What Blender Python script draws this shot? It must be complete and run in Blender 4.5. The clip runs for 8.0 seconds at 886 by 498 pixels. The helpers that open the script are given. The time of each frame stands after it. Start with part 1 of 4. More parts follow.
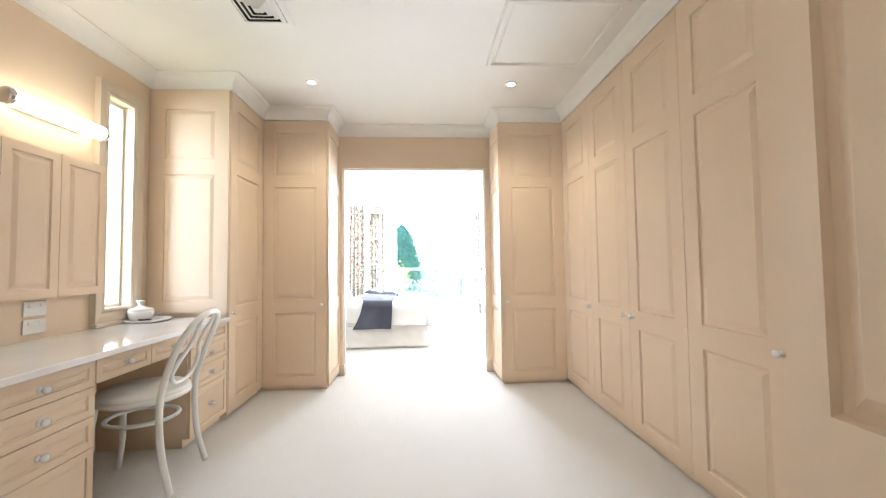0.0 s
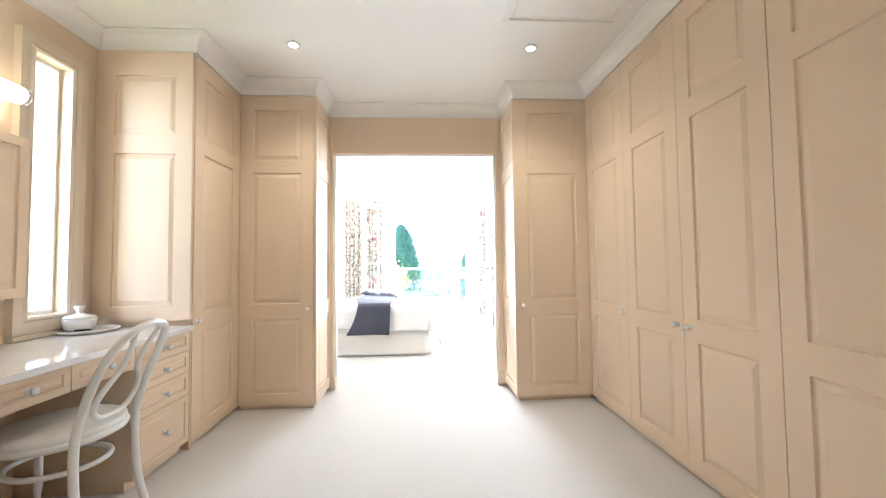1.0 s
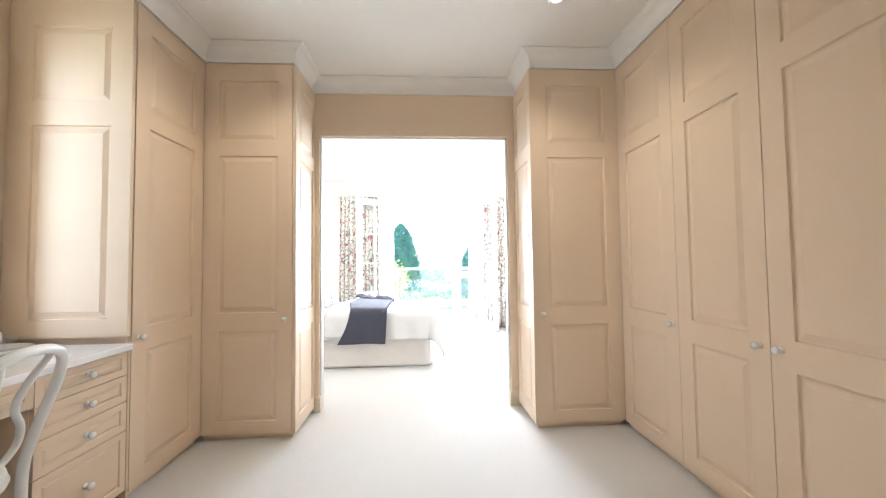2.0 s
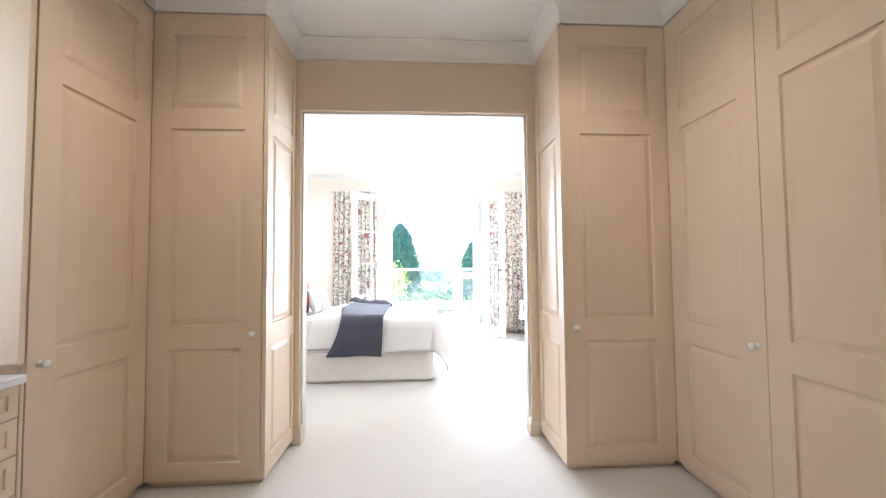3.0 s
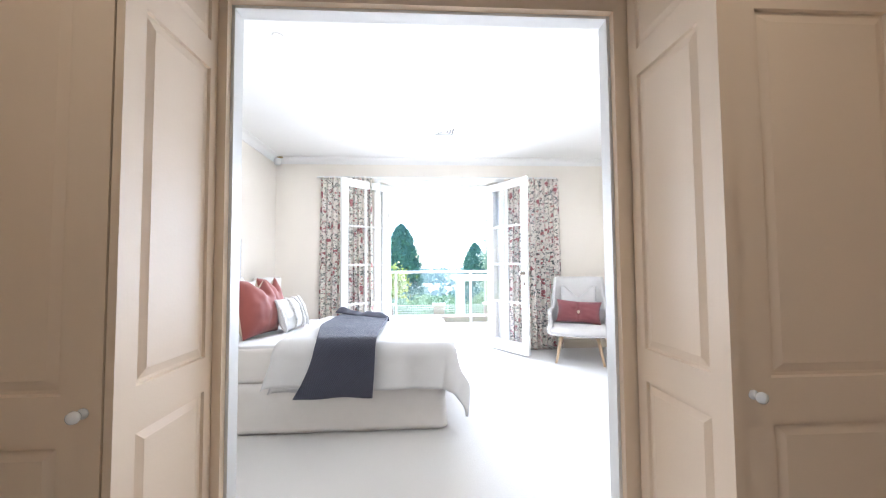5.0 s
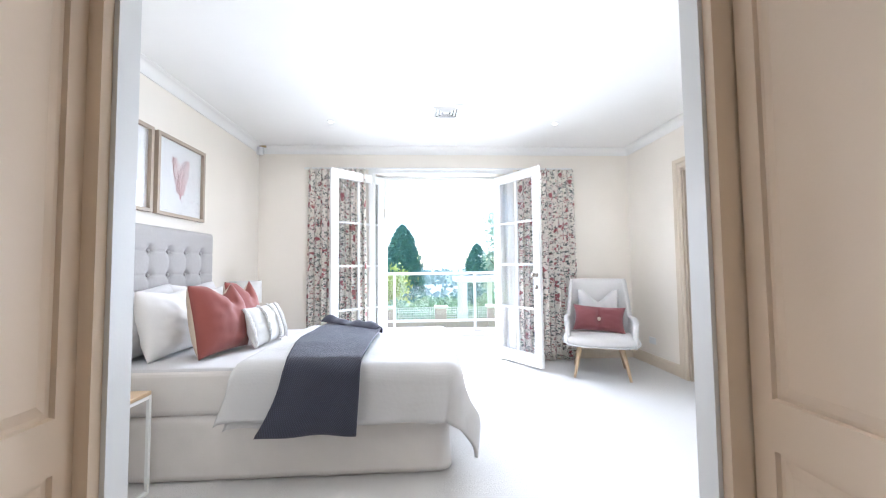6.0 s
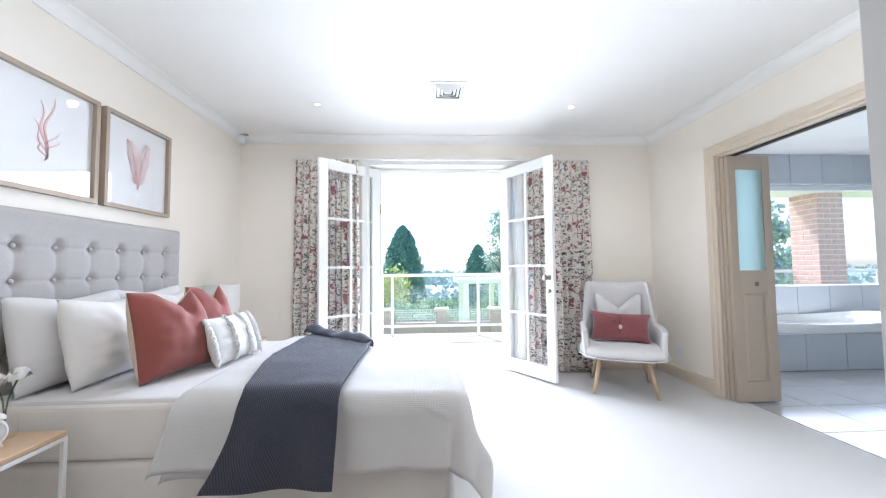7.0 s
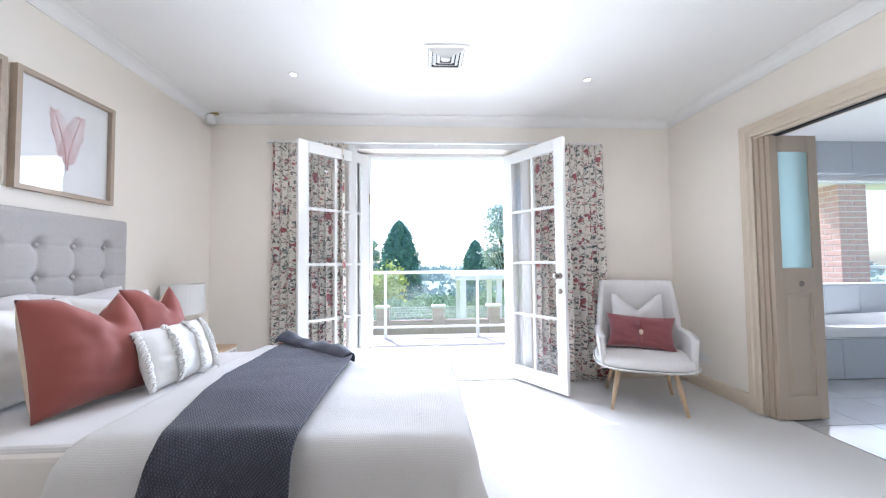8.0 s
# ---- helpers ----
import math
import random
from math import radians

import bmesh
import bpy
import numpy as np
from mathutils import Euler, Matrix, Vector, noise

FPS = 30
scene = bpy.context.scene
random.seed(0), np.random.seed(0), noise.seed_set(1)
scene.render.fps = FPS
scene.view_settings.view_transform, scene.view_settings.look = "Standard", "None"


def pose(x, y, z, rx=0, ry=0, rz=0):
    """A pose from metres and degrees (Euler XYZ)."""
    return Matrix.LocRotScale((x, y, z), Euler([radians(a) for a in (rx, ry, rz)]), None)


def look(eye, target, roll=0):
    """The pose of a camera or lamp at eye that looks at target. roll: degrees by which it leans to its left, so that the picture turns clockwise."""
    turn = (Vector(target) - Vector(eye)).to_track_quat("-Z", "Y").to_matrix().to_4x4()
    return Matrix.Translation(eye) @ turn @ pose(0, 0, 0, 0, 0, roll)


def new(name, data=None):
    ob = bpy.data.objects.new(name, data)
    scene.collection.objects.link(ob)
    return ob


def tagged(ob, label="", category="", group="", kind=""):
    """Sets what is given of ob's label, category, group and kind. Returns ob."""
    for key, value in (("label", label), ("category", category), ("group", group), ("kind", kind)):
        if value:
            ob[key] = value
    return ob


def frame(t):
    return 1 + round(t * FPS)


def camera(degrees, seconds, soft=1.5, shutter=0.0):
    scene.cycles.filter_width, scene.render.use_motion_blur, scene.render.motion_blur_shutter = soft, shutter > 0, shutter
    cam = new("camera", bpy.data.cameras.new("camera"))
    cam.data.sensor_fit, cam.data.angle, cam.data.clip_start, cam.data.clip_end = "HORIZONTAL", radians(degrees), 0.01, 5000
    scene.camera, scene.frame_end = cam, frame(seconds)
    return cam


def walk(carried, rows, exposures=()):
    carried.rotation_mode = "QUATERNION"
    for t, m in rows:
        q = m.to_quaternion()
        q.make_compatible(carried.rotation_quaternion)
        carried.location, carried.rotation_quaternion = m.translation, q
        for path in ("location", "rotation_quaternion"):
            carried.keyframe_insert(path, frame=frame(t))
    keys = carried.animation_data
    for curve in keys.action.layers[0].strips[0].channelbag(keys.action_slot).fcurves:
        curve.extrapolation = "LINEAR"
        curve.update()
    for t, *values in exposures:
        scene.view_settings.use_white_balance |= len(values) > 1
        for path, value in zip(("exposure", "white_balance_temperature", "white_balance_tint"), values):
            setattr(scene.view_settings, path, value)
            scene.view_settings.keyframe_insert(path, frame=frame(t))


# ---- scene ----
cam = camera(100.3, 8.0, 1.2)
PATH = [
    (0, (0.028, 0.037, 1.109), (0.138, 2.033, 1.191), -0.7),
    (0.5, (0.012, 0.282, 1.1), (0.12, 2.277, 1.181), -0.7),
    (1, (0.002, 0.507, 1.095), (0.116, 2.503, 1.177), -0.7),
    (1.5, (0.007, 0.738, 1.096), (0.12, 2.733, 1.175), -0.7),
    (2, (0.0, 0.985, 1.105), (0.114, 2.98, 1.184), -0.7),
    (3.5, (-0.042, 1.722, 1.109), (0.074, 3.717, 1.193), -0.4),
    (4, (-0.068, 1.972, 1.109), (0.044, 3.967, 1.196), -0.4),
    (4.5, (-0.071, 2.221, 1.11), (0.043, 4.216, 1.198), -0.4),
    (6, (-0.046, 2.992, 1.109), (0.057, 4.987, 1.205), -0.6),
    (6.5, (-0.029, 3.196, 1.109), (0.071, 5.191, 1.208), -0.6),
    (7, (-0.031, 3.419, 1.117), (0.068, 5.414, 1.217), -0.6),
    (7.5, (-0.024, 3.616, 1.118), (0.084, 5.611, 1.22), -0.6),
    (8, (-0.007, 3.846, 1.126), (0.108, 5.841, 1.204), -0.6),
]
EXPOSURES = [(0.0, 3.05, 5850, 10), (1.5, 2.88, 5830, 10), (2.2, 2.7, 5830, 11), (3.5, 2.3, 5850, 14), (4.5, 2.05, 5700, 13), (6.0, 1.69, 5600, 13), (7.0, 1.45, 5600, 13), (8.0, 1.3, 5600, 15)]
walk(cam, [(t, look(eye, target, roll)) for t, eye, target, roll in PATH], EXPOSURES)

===

## [Objective]
Repeat the listing above up to and including the line with "pose from metres", starting from its first line. Drop any pictures.

## [Solution]
What Blender Python script draws this shot? It must be complete and run in Blender 4.5. The clip runs for 8.0 seconds at 886 by 498 pixels. The helpers that open the script are given. The time of each frame stands after it. Start with part 1 of 4. More parts follow.
0.0 s
1.0 s
2.0 s
3.0 s
5.0 s
6.0 s
7.0 s
8.0 s
# ---- helpers ----
import math
import random
from math import radians

import bmesh
import bpy
import numpy as np
from mathutils import Euler, Matrix, Vector, noise

FPS = 30
scene = bpy.context.scene
random.seed(0), np.random.seed(0), noise.seed_set(1)
scene.render.fps = FPS
scene.view_settings.view_transform, scene.view_settings.look = "Standard", "None"


def pose(x, y, z, rx=0, ry=0, rz=0):
    """A pose from metres and degrees (Euler XYZ)."""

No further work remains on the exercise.